The Michigan women’s basketball team is letting the good times roll.

The sixteenth-ranked Wolverines (8-2 Big Ten, 19-4 overall), added onto what is now a six-game winning streak on Saturday, beating Northwestern (2-7, 9-14), 80-59. They took their first lead two minutes into the game and never gave it up.

Junior center Hallie Thome was the early catalyst, as Michigan spent the first half feeding her in the post. She started the game with two straight hook shots and didn’t slow down. The Wolverines built up a 21-9 first quarter lead through a cascade of spin moves, drop steps and hook shots, all from Thome.

By the end of the first half, Thome’s tally was up to 19 points on 8-of-11 shooting, more than she totaled in four of her last five games. The rest of the Wolverines combined for 18 in the same span.

“Her footwork was so outstanding and we were able to get her the ball,” Michigan coach Kim Barnes Arico told MGoBlueTV. “And that’s something we talked about before the game we need to establish her.

As Thome dominated, however, the Wildcats managed to stay in the game. A Bryana Hopkins floater at the first quarter’s buzzer kept the margin at a manageable 13 and Northwestern cut it to 10 midway through the second.

From there, it was a familiar formula: an entry pass, a post-up, a left-handed hook shot, two more points. Though Thome piled up seven more points late in the half doing just that, the Wildcats stayed within reach by limiting everybody else. Senior guard Katelynn Flaherty was the Wolverines’ second-leading scorer with seven points in the first 20 minutes, and even that was on 3-of-11 shooting.

In the second half, that changed. Northwestern started to double-team Thome, but the rest of the offense subsequently revved up.

“When (Thome’s) in one-on-ones, she can score every single time and I think that’s what changed things for us in the second half, cause they really had to double her,” Barnes Arico said. “… And then that opened things for our guards on the outside.”

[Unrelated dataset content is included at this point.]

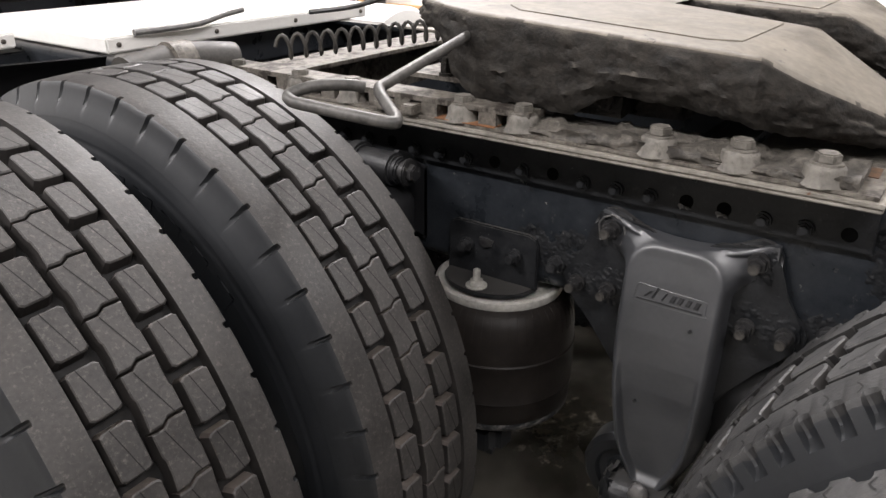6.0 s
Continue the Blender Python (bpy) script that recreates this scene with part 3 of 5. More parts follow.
def swoosh(line, thick, steps=14):
    """A tapering stroke through three points."""
    (ax, az), (bx, bz), (cx, cz) = line
    up_, down_ = [], []
    for k in range(steps + 1):
        t = k / steps
        x = (1 - t) ** 2 * ax + 2 * t * (1 - t) * bx + t * t * cx
        z = (1 - t) ** 2 * az + 2 * t * (1 - t) * bz + t * t * cz
        h = thick * (0.08 + math.sin(math.pi * min(1.0, 0.25 + 0.75 * t)))
        up_.append((x, z + h / 2))
        down_.append((x, z - h / 2))
    print_shape(up_ + down_[::-1], PRINT_BLACK)


swoosh([(-1.150, 0.515), (-1.01, 0.615), (-0.833, 0.573)], 0.007)
swoosh([(-0.752, 0.543), (-0.715, 0.535), (-0.712, 0.500)], 0.009)
swoosh([(-0.96, 0.395), (-0.83, 0.390), (-0.752, 0.432)], 0.010)


# ---- wheels ----
R, AX = 0.515, 0.505


def crown(v):
    return R - 0.005 * (v / 0.11) ** 2


def prism(bm, poly, pitch_angle, start, inset=0.0018, mat_i=0, draft=1.10, sink=0.0):
    """A tread piece: poly of (s, v), s in pitches round the tyre and v metres across; its foot is wider than its top by draft, its top lies sink below the crown."""
    def at(s, v, r):
        a = start + s * pitch_angle
        return (v, -r * math.cos(a), r * math.sin(a))
    cs, cv = sum(p[0] for p in poly) / len(poly), sum(p[1] for p in poly) / len(poly)
    n = len(poly)

    def ring(k, r):
        return [bm.verts.new(at(cs + (s - cs) * k, cv + (v - cv) * k, r or crown(v) - sink)) for s, v in poly]
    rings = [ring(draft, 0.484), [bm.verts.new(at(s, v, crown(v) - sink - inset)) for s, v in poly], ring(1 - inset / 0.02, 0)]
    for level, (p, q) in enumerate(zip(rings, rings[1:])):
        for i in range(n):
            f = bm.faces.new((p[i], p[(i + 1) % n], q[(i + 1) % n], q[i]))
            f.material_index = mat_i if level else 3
    f = bm.faces.new(rings[-1])
    f.material_index = mat_i


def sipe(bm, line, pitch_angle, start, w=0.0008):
    """A knife cut in the tread: its shade painted as a thin dark strip a hair above the rubber."""
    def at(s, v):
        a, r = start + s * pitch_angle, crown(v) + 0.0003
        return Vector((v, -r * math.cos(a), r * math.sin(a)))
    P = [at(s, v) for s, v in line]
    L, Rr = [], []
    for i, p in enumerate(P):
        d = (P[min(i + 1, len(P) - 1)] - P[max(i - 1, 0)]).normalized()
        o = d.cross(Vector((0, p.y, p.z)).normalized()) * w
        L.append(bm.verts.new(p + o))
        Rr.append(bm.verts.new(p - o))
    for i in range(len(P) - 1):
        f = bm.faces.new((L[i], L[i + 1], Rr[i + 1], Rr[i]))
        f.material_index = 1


FLOOR = 0.4975
SIDE = [(0.100, 0.300), (0.124, 0.3075), (0.1315, 0.314), (0.1345, 0.326), (0.1355, 0.345), (0.1365, 0.347), (0.139, 0.375), (0.1413, 0.405), (0.1410, 0.4180), (0.1412, 0.4195), (0.1408, 0.4210), (0.1404, 0.4300),
        (0.1396, 0.4370), (0.1391, 0.4378), (0.1382, 0.4440), (0.1383, 0.4452), (0.1378, 0.4470), (0.1368, 0.4530), (0.1345, 0.4590), (0.1310, 0.4679), (0.1215, 0.4735), (0.0730, 0.4800), (0.0720, FLOOR)]


def carcass(bm, n):
    prof = [(-a, r) for a, r in SIDE] + [(a, r) for a, r in reversed(SIDE)]
    lathe(bm, prof, n, "X")
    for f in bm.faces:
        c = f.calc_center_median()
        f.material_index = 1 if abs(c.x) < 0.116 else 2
    return bm


def rib(bm, N, sg, samples, shade_from=9, shade=3):
    """A shoulder rib all the way round: samples give, through one pitch, the section as (v, r) points; r 0 means the tread's crown."""
    pa = 2 * math.pi / N
    rings = []
    for k in range(N):
        for s, sec in samples:
            a = (k + s) * pa
            rings.append([bm.verts.new((sg * v, -(r or crown(v)) * math.cos(a), (r or crown(v)) * math.sin(a))) for v, r in sec])
    for p, q in zip(rings, rings[1:] + rings[:1]):
        for i in range(len(p) - 1):
            f = bm.faces.new((p[i], p[i + 1], q[i + 1], q[i]))
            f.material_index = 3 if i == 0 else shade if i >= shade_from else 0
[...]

Junior guard Nicole Munger and Flaherty began to heat up almost immediately. The former found the latter to set up a transition layup early in the third. A few possessions later, Flaherty hit a trademark 3-pointer from well beyond the arc. What had been a nine-point lead quickly turned to 15.

By the end of the third, Michigan led 63-47, having scored two more points than the Wildcats averaged per game coming into Sunday. Needless to say, a comeback wasn’t in order.

After struggling throughout the first half, Flaherty finished with a typical 27 points and six assists, hitting five-of-seven triples and kickstarting the Wolverines’ transition attack. This was the third time in her last four games she finished with over 25.

In addition to keeping the winning streak going and staying a game behind No. 14 Maryland in the Big Ten loss column, the victory also marked Kim Barnes Arico’s 400th as Michigan’s head coach. In the locker room, the Wolverines greeted her with cardboard cutouts spelling out the milestone, as well as one of her own face.

“It just means I’m getting old,” joked Barnes Arico. “I think that’s what it means. But it’s nice that 300 and 400 weren’t that far away.”